7MHz/40M - does this mean you have a callsign?
I just noted in the recent RadCom that I need to log on somewhen to re-activate my own callsign or somesuch - which I've not done since they changed to online licences (oops!) in place of good ol' paper. As you may have guessed not been on-air for (cough) a few years - but plan to "sometime" if I can refresh my CW too.
bd139:
Good thing is you can get that decent equipment for virtually nothing now :)
I tend to avoid ready made modules where possible. It takes the fun out of it. There are a few good kits floating around though which have some nostalgic value. But yes you have to pay through the nose for that experience sometimes. Built an Elecraft K2 transceiver last year which is the “last proper kit” if you ask me and it burned the wallet pretty bad.

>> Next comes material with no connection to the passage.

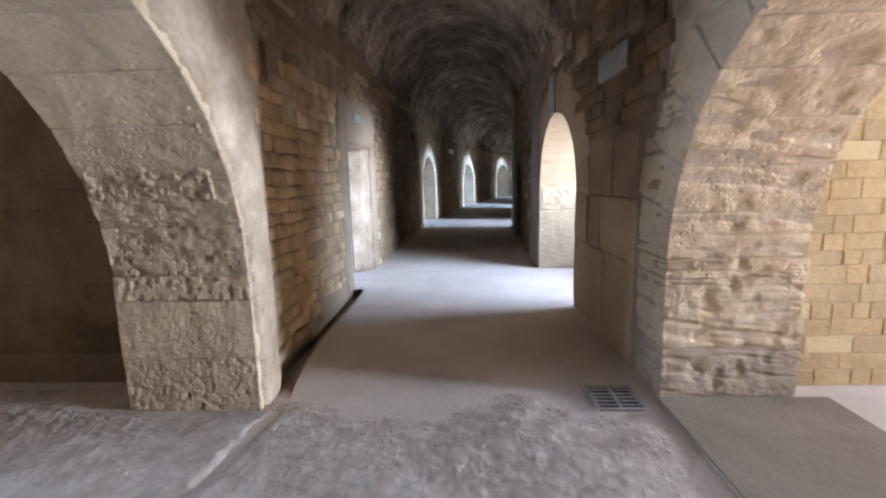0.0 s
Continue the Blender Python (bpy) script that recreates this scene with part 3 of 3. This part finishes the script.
OUT = 14.0
FAR_LEN = (3.1, 5.0, 14.0, 14.0, 14.0, 14.0)
NEAR_LEN = (14.0, 3.0, 14.0, 14.0, 14.0, 14.0)
DAYLIGHT = (1800, 178, 4600, 7200, 7000, 7000)
WIDER = (2.4, 1.6, 3.6, 3.6, 3.6, 3.6)
for i, a in enumerate(ARCH_R):
    t, n = frame_at(RIGHT, 1, a.mid)
    back = 0.7 if i == 1 else 0.16 if i == 0 else 0.03
    far = place(RIGHT, 1, a.y1, 0, WALL) + t * back
    near = place(RIGHT, 1, a.y0, 0, WALL) - t * WIDER[i]
    panel(f"wall_passage_far_{i}", far, -n, -t, FAR_LEN[i], 4.4, M_PASSAGE_BED, M_PASSAGE if i < 4 else None, "sunlit yellow limestone block wall of a side passage", 40 + i, hmean=0.115 if i == 0 else 0.135, single=i < 3, relief=0.009 if i == 0 else 0.006, sizes=SIZES[:4] if i == 0 else SIZES[2:])
    panel(f"wall_passage_near_{i}", near, -n, t, NEAR_LEN[i], 4.4, M_PASSAGE, None, "pale limestone wall of a side passage", 60 + i)
    c = place(RIGHT, 1, a.mid, 0, WALL)
    e = c - n * (OUT - 0.3) - t * (WIDER[i] * (0.58 if i < 3 else 0.92))
    if i == 1:
        e = c - n * 3.2 - t * 1.15
        sky_opening(e.x, e.y, 2.5, c + n * 1.3 + Vector((0, 0, 1.3)), 2.7, 3.0, DAYLIGHT[i]).data.spread = radians(108)
    else:
        sky_opening(e.x, e.y, 1.95, c + Vector((0, 0, 0.9)), 2.2, 3.4, DAYLIGHT[i], (0.80, 0.88, 1.0) if i == 0 else (0.54, 0.725, 1.0) if i == 2 else (0.46, 0.67, 1.0))

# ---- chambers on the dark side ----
# start and end of each unseen doorway added in a chamber's back wall
ADDED_DOOR = ((1.4, 2.2), (1.95, 2.7))
for i, a in enumerate(ARCH_L):
    t, n = frame_at(LEFT, -1, a.mid)
    o0 = place(LEFT, -1, a.y0, 0, WALL) - t * 0.4
    o1 = place(LEFT, -1, a.y1, 0, WALL) + t * 0.95
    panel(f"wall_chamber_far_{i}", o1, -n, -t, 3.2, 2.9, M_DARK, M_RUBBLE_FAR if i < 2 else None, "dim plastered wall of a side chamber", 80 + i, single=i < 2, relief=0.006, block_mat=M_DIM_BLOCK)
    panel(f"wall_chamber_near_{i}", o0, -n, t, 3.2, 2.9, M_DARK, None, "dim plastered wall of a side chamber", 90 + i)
    ln = (o1 - o0).length
    if i < 2:      # added, unseen: doorway, short passage and lamp that light the opposite pier
        g0, g1 = ADDED_DOOR[i]
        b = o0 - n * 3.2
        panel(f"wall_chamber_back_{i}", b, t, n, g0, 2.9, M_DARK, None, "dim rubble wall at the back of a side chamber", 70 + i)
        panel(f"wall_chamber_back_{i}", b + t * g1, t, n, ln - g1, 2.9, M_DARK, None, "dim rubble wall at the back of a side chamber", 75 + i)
        panel(f"wall_side_passage_{i}", b + t * g0 - n * 0.35, -n, t, 2.2, 2.9, M_DARK, None, "unseen wall added to narrow the lamp onto the pier", 76 + i)
        panel(f"wall_side_passage_{i}", b + t * g1 - n * 0.35, -n, -t, 2.2, 2.9, M_DARK, None, "unseen wall added to narrow the lamp onto the pier", 77 + i)
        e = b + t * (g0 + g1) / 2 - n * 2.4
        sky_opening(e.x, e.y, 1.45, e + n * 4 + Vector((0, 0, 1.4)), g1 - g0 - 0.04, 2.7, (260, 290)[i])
    else:
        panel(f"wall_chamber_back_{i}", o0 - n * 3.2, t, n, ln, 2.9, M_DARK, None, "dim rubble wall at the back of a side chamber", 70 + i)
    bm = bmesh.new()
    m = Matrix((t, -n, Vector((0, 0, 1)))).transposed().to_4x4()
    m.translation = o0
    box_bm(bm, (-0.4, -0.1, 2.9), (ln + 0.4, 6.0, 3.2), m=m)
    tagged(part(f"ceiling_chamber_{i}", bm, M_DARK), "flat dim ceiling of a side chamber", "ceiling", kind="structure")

# ---- ground outside and under everything ----
bm = bmesh.new()
vs = [bm.verts.new(p) for p in ((-1500, -1500, -0.26), (1500, -1500, -0.26), (1500, 1500, -0.26), (-1500, 1500, -0.26))]
bm.faces.new(vs)
tagged(part("ground", bm, M_FLOOR), "pale dusty ground", "ground", kind="structure")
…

I do indeed have an callsign. Not listing it here though as it makes me a little too easy to identify :). Ofcom license management is all automated now but not sure how you have to deal with it. When I got my full license a couple of years back (I’m a comparative newbie) the basic thing was to create an account with Ofcom, enter certificate number and then choose a callsign. I think the process is probably similar.
CW only here. I’m no good at rag chewing on air and the band conditions are terrible at the moment.